Second, in a more radical move, the government officially endorsed the use of local government financial platforms (see Box 1) and other means of raising debt. On 24 March 2009, a document was jointly issued by the People’s Bank of China and the China Banking Regulatory Commission, calling for “supporting localities with appropriate conditions to organise and build financial platforms, issue corporate debt and mediumterm notes and other financial products, to broaden the channels of funding for providing counterpart funds for central government investment projects”.11 Third, the Ministry of Finance relaxed the standards on what is eligible as counterpart funds to qualify for stimulus projects, specifying that local governments can use the following sources: budgetary resources, land revenues, proceeds from local bonds issued
by the Ministry of Finance, funds raised by local financial platforms, and all other resources at the discretion of local governments (Ministry of Finance, 2009). In fact, all of these changes had been outlined by Zhang Ping, Director of the NDRC, at a press conference during the National People’s Congress meetings in March 2009, signaling a consensus approval by policy makers at the highest level of government (Zhang, 2009).

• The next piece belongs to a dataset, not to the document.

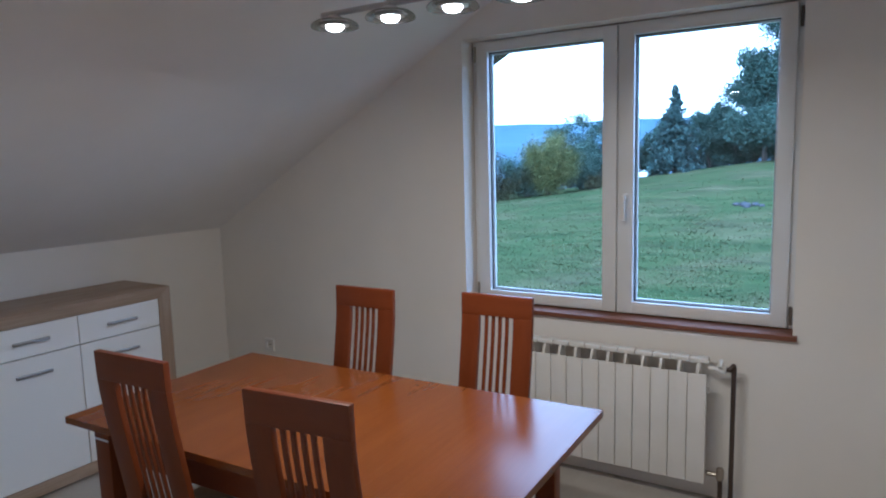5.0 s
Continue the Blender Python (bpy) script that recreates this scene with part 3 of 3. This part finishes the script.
GRASS = material("grass_blade", (0.07, 0.12, 0.03), 0.9, spec=0.1)
blade = ramp(GRASS, random_of(GRASS, "island"), [(0.0, (0.064, 0.080, 0.038)), (0.5, (0.092, 0.112, 0.054)), (1.0, (0.169, 0.138, 0.095))])
gpatch = ramp(GRASS, tex_noise(GRASS, coords(GRASS), 0.30, 5, 0.6, 0.6), [(0.36, (0.054, 0.108, 0.042)), (0.5, (0.090, 0.114, 0.050)), (0.62, (0.165, 0.145, 0.088))])
sward = ramp(GRASS, tex_noise(GRASS, coords(GRASS, (0.22, 1.0, 1.0)), 1.9, 6, 0.7, 0.5), [(0.36, (0.078, 0.104, 0.046)), (0.48, (0.098, 0.128, 0.055)), (0.56, (0.122, 0.148, 0.062)), (0.66, (0.180, 0.176, 0.096))])
put_color(GRASS, mix(GRASS, blade, mix(GRASS, sward, gpatch, 0.42), 0.70))
rng = np.random.RandomState(5)
vs, fs = [], []
for _ in range(26000):
    y = 9 + 27 * rng.rand() ** 1.3
    x = -0.45 * (y + 3) - 1.2 + (rng.rand() - 0.5) * (0.95 * y + 6)
    if rng.rand() < (y - 14) / 22:
        continue
    if noise.noise((x * 0.8, y * 1.6, 7)) < -0.3 - 0.3 * rng.rand():
        continue
    z = land(x, y)
    for _k in range(3):
        a, h, w = rng.rand() * 6.28, 0.02 + 0.035 * rng.rand(), 0.014 + 0.016 * rng.rand()
        ox_, oy_ = (rng.rand() - 0.5) * 0.2, (rng.rand() - 0.5) * 0.2
        lx, ly = (rng.rand() - 0.5) * 0.12, (rng.rand() - 0.5) * 0.12
        k = len(vs)
        vs += [(x + ox_ - w * math.cos(a), y + oy_ - w * math.sin(a), z - 0.01), (x + ox_ + w * math.cos(a), y + oy_ + w * math.sin(a), z - 0.01), (x + ox_ + lx, y + oy_ + ly, z + h)]
        fs.append((k, k + 1, k + 2))
gm = bpy.data.meshes.new("grass")
gm.from_pydata(vs, [], fs)
gm.materials.append(GRASS)
tagged(new("grass", gm), "short mown grass tufts on the meadow", "grass", kind="stuff")


# foliage
def leaf_paint(name, stops):
    m = material(name, stops[0][1], 0.75, spec=0.2)
    put_color(m, ramp(m, random_of(m, "island"), stops))
    return m


# needles and dark leaves are paled towards blue, haze mixed into their colour
SPRUCE = leaf_paint("spruce_needles_hazed", [(0.0, (0.052, 0.085, 0.080)), (0.6, (0.062, 0.100, 0.091)), (1.0, (0.078, 0.120, 0.105))])
LEAF_D = leaf_paint("dark_leaves_hazed", [(0.0, (0.054, 0.091, 0.075)), (0.6, (0.077, 0.122, 0.098)), (1.0, (0.109, 0.161, 0.117))])
LEAF_Y = leaf_paint("autumn_leaves", [(0.0, (0.055, 0.088, 0.034)), (0.5, (0.118, 0.132, 0.044)), (1.0, (0.215, 0.178, 0.058))])
LEAF_B = leaf_paint("brownish_leaves", [(0.0, (0.035, 0.045, 0.020)), (0.6, (0.065, 0.065, 0.03)), (1.0, (0.11, 0.085, 0.04))])
BARK = material("bark", (0.06, 0.05, 0.042), 0.9)
bv = coords(BARK, (6, 6, 1))
put_color(BARK, ramp(BARK, tex_noise(BARK, bv, 5, 5), [(0.3, (0.035, 0.028, 0.022)), (0.7, (0.09, 0.075, 0.06))]))


def limb(b, p, q, r0, r1, segs=6):
    rod(p, q, r0, segs, b, r1)


def leaves(points, size, mat, parent, seed, per=5):
    r = np.random.RandomState(seed)
    vs, fs = [], []
    for (px, py, pz, spread) in points:
        for _ in range(per):
            o = r.normal(0, spread, 3)
            c = np.array((px, py, pz)) + o
            u = r.normal(0, 1, 3)
            u /= np.linalg.norm(u) + 1e-6
            w = np.cross(u, r.normal(0, 1, 3))
            w /= np.linalg.norm(w) + 1e-6
            s = size * (0.6 + 0.8 * r.rand())
            k = len(vs)
            vs += [tuple(c - u * s), tuple(c + w * s * 0.5), tuple(c + u * s), tuple(c - w * s * 0.5)]
            fs.append((k, k + 1, k + 2, k + 3))
    m = bpy.data.meshes.new("crown")
    m.from_pydata(vs, [], fs)
    m.materials.append(mat)
    ob = new("crown", m)
    ob.parent = parent
    return ob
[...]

Altogether, these changes greatly expanded the space for local governments, and a dynamic was set up whereby local governments competed fiercely for stimulus
investment projects, which represented an unprecedented windfall of funding opportunities for all manner of pet local projects. As a legacy of the planned economy, all local governments and line ministries have medium and long-term plans with project pipelines. Ready or not, many of these projects were quickly rolled out and brought forward, and new projects were hastily put together to meet the calls for new spending in environmental and green technology areas. Within less than a month of the announcement of the stimulus package, local governments, in aggregate, had proposed a staggering total of CNY 18 trillion in investment projects. Soon after, the figure rose further to CNY 25 trillion for the first 18 provinces reporting their plans (Huo et al., 2009).